Hektoen International

A Journal of Medical Humanities

Christiaan Eijkman, unpolished rice, and the discovery of vitamins

In 1883, a young Dutch physician, Christiaan Eijkman, arrived to work on the island of Java in the Dutch East Indies. Born in 1858, he took his preliminary examinations in 1875, became a student at the Military Medical School of the University of Amsterdam, and obtained his doctorate by working on the physiology of the nervous system. In Java, he worked as a medical officer until 1885, when he contracted malaria and returned to Europe on sick leave.

In Europe, he had the opportunity to work in several laboratories, including that of Robert Koch in Berlin. He returned to Java in 1887 as member of a commission investigating the beriberi epidemic sweeping through the area, particularly in prisons, asylums, and military barracks, causing paralysis, heart failure, wasting, mental changes, and death. The commission failed to find an organism that was causing the disease and went home. Eijkman remained in Java as director of the Javanese medical school and laboratories. He was able to carry out several studies, of which the most important was that on vitamins.

Eijkman noticed that the chickens in his laboratory unexpectedly developed symptoms resembling beriberi, staggering about but then inexplicably recovering.
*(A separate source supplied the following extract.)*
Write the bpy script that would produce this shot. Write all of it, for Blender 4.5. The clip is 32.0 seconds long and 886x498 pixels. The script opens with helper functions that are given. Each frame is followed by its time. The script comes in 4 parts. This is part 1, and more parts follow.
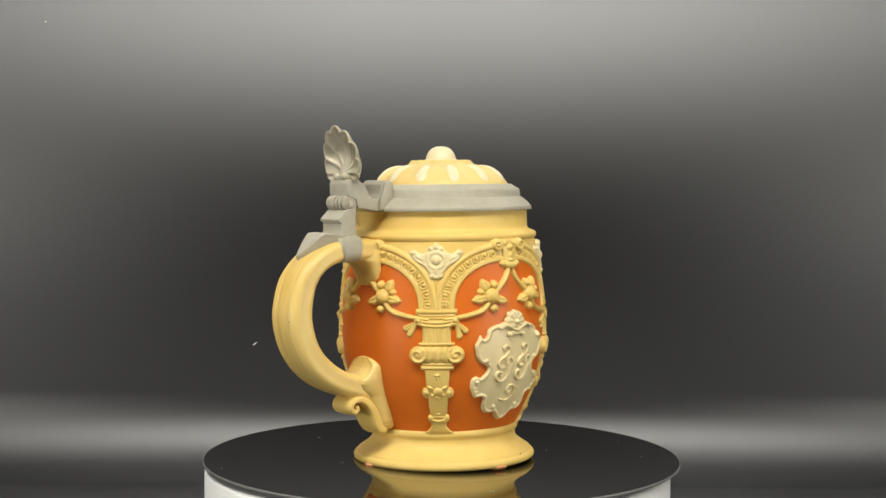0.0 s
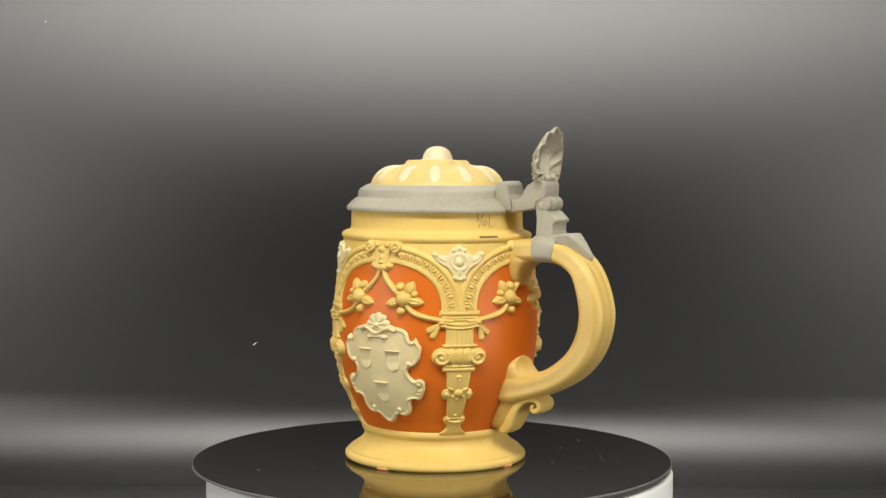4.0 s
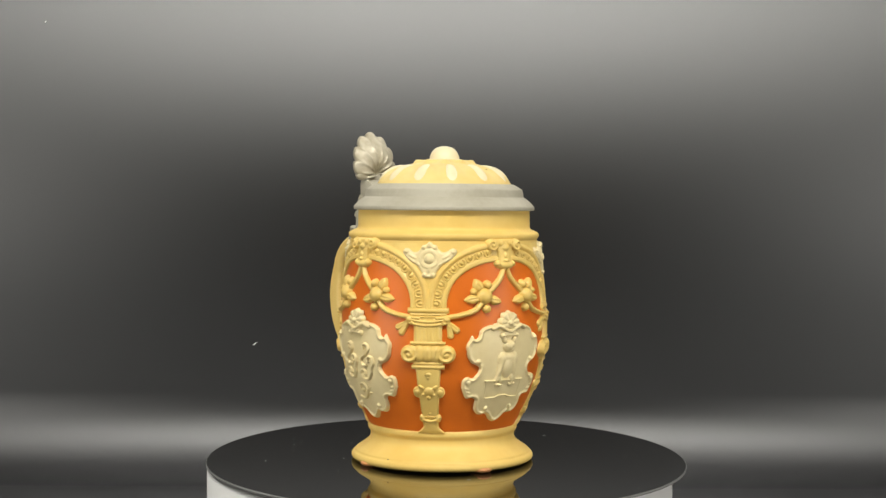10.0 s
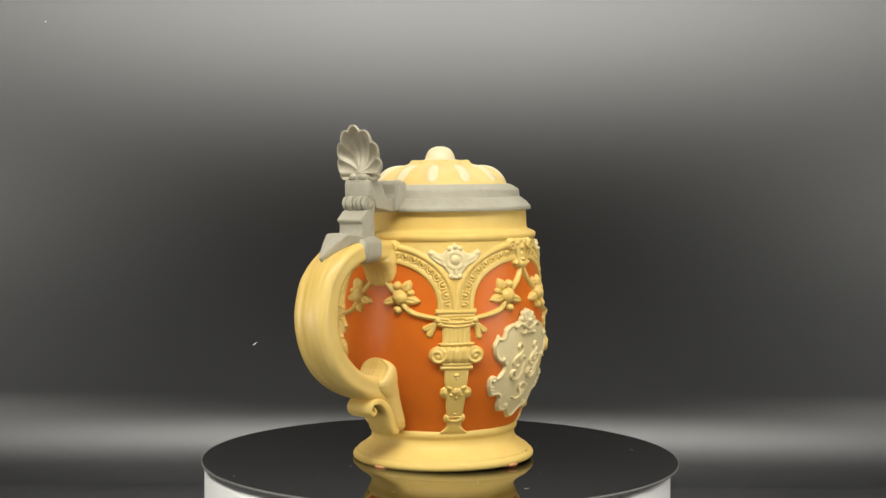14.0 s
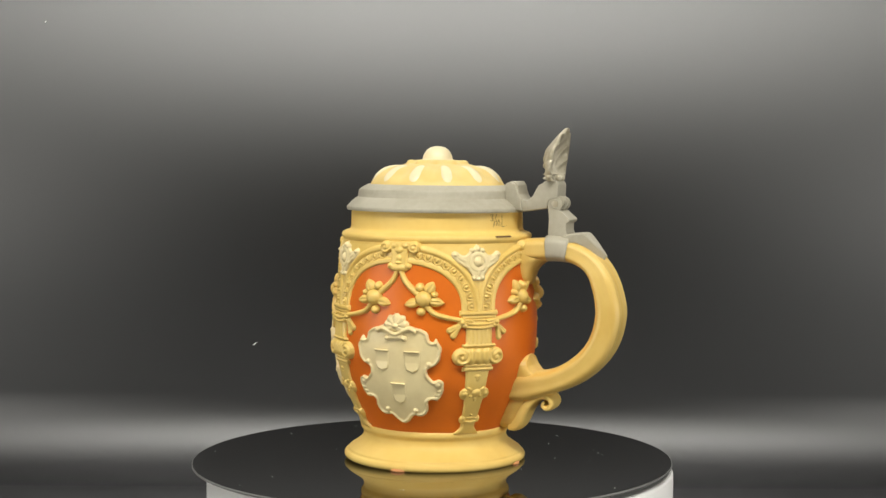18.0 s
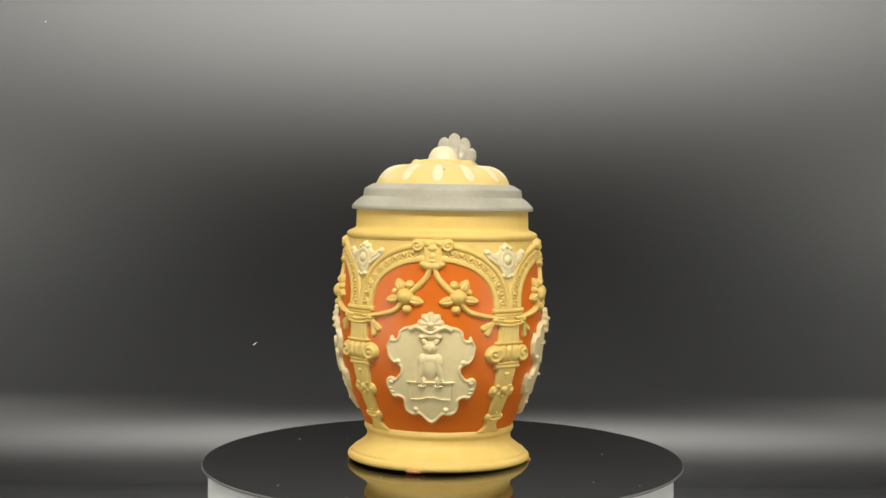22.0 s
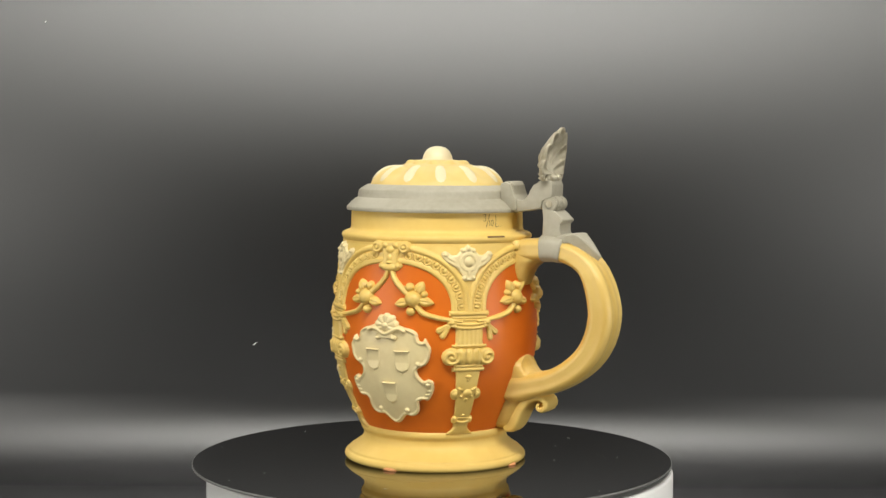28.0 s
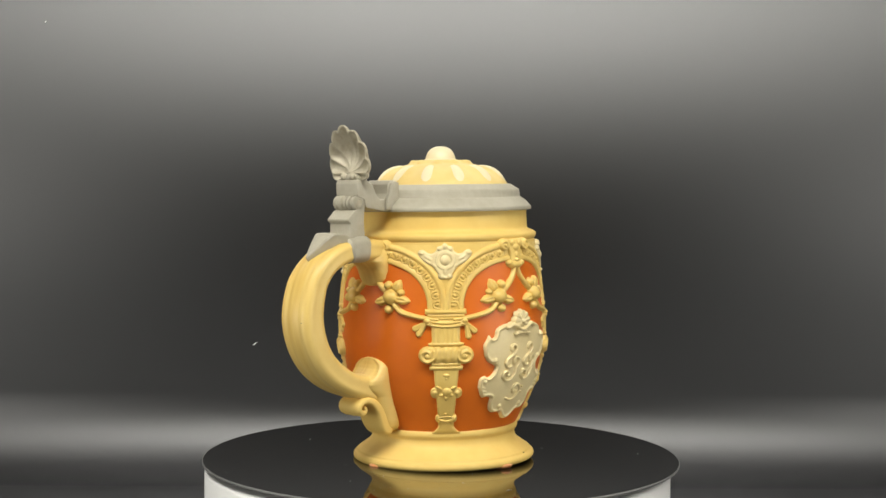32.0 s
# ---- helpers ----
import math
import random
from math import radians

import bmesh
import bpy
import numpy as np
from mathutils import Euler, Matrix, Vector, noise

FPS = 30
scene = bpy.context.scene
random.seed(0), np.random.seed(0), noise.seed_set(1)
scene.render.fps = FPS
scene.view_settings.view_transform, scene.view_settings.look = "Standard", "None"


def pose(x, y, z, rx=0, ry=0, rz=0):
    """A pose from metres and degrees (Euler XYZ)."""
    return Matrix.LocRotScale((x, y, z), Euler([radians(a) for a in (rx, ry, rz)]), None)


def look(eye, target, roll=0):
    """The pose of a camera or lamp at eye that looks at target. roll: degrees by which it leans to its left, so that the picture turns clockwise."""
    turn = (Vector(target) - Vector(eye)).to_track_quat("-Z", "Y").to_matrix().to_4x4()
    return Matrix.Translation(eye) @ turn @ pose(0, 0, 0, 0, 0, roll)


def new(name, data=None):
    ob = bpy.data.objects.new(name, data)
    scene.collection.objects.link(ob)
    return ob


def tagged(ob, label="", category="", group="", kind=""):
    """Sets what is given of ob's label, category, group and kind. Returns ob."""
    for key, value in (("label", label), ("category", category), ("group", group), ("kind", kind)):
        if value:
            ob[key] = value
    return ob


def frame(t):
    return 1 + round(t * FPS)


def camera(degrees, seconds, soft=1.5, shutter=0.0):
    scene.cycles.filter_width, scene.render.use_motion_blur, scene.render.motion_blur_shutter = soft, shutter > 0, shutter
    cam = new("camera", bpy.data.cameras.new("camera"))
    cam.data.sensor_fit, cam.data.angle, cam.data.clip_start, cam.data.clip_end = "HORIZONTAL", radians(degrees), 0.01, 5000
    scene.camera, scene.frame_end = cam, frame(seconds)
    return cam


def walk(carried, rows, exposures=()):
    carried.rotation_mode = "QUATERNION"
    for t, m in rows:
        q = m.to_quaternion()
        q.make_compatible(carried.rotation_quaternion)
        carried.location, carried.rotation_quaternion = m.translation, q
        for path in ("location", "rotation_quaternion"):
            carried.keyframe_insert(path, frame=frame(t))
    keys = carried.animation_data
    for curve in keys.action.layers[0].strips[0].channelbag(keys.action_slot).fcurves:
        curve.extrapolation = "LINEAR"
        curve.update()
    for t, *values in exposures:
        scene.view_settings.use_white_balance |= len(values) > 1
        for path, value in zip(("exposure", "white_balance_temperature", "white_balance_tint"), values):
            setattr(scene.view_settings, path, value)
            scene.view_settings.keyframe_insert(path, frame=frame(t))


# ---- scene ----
# A small pottery beer stein turns on a black disc before a dark sheet. Metres; origin on the turntable's axis, disc top at z = 0.
cam = camera(33.55, 32.0, soft=1.5)
VIEW = look((0.0, -0.6305, 0.1197), (0.0011, 0.0, 0.0897), 0.28)
walk(cam, [(0.0, VIEW), (32.0, VIEW)])

# ---- light ----
world = bpy.data.worlds.new("studio_dark")
scene.world = world
world.use_nodes = True
world.node_tree.nodes["Background"].inputs[0].default_value = (0.9, 0.95, 1.0, 1)
world.node_tree.nodes["Background"].inputs[1].default_value = 0.02


def lamp(name, eye, target, sx, sy, watts, spread=180, colour=(1.0, 0.968, 0.885)):
    d = bpy.data.lights.new(name, "AREA")
    d.shape, d.size, d.size_y, d.energy, d.color = "RECTANGLE", sx, sy, watts, colour
    d.spread = radians(spread)
    ob = new(name, d)
    ob.matrix_world = look(eye, target)
    return ob


# lamps are unseen; places and watts are fitted to the sheet's sheen
lamp("softbox_front", (0.0, -0.572, 0.768), (0, 0.0, 0.05), 1.18, 0.16, 11.6)
# unseen strip added to brighten the sheet's top and bend
lamp("fill_rear", (0.0, 0.224, 0.393), (0, 0.224, 0.0), 1.12, 0.19, 1.6)
# unseen low panels added to fill the stein's lower half and the sheet's sides
lamp("fill_left", (-0.934, -0.507, -0.03), (0, 0.0, 0.06), 0.55, 0.54, 5.6)
lamp("fill_right", (0.934, -0.507, -0.03), (0, 0.0, 0.06), 0.55, 0.54, 5.4)

# ---- materials ----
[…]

Looking for reasons for this recovery, he discovered that a new cook had decided to save money and had started feeding the chickens with cheap, unpolished brown rice; remarkably, the chickens improved after their diet was altered. Eijkman then discovered that he could reproduce the chickens’ illness by feeding them polished (white) rather than unpolished rice. He published his findings through the 1890s, postulating that the polished white rice contained a toxin that was not present in unpolished brown rice.

In 1898, Eijkman returned to the Netherlands. He became professor of hygiene and forensic medicine at Utrecht. In 1907, he was appointed member of the Royal Academy of Sciences of the Netherlands. The Dutch Government honored him for his scientific contributions and conferred upon him several orders of knighthood.

Meanwhile in Britain, in 1906, Frederick Gowland Hopkins carried out a series of experiments which led him to propose that certain minute quantities of “accessory food factors” were essential to animal health and life. Following his lead, in 1910, Japanese scientist Umetaro Suzuki succeeded in extracting from rice bran a water-soluble complex of micronutrients which he named aberic acid and could cure beriberi. In 1913, Casimir Funk isolated the same complex of micronutrients and proposed it should be named “vitamine” (from “vital amine”). Also in 1913, Marguerite Davis and Elmer McCollum discovered vitamin A, distinguished from the water-soluble substance of rice by being fat soluble.

In 1926, Barend Jansen and Willem Donath isolated and crystallized the water-soluble substance that could cure beriberi. Between 1933 and 1936, Robert R. Williams successfully synthesized it, determined its structure, proposed the name thiamin by combining “thio-” (indicating the presence of sulfur) and “-amine” (indicating the amino group).

The fascinating story of the discovery of vitamins begins with Eijkman’s astute observation in feeding chickens. He received the Nobel Prize more than three decades later, dying in Utrecht in 1930 and worthy of being honored along with several other scientists in this remarkable effort.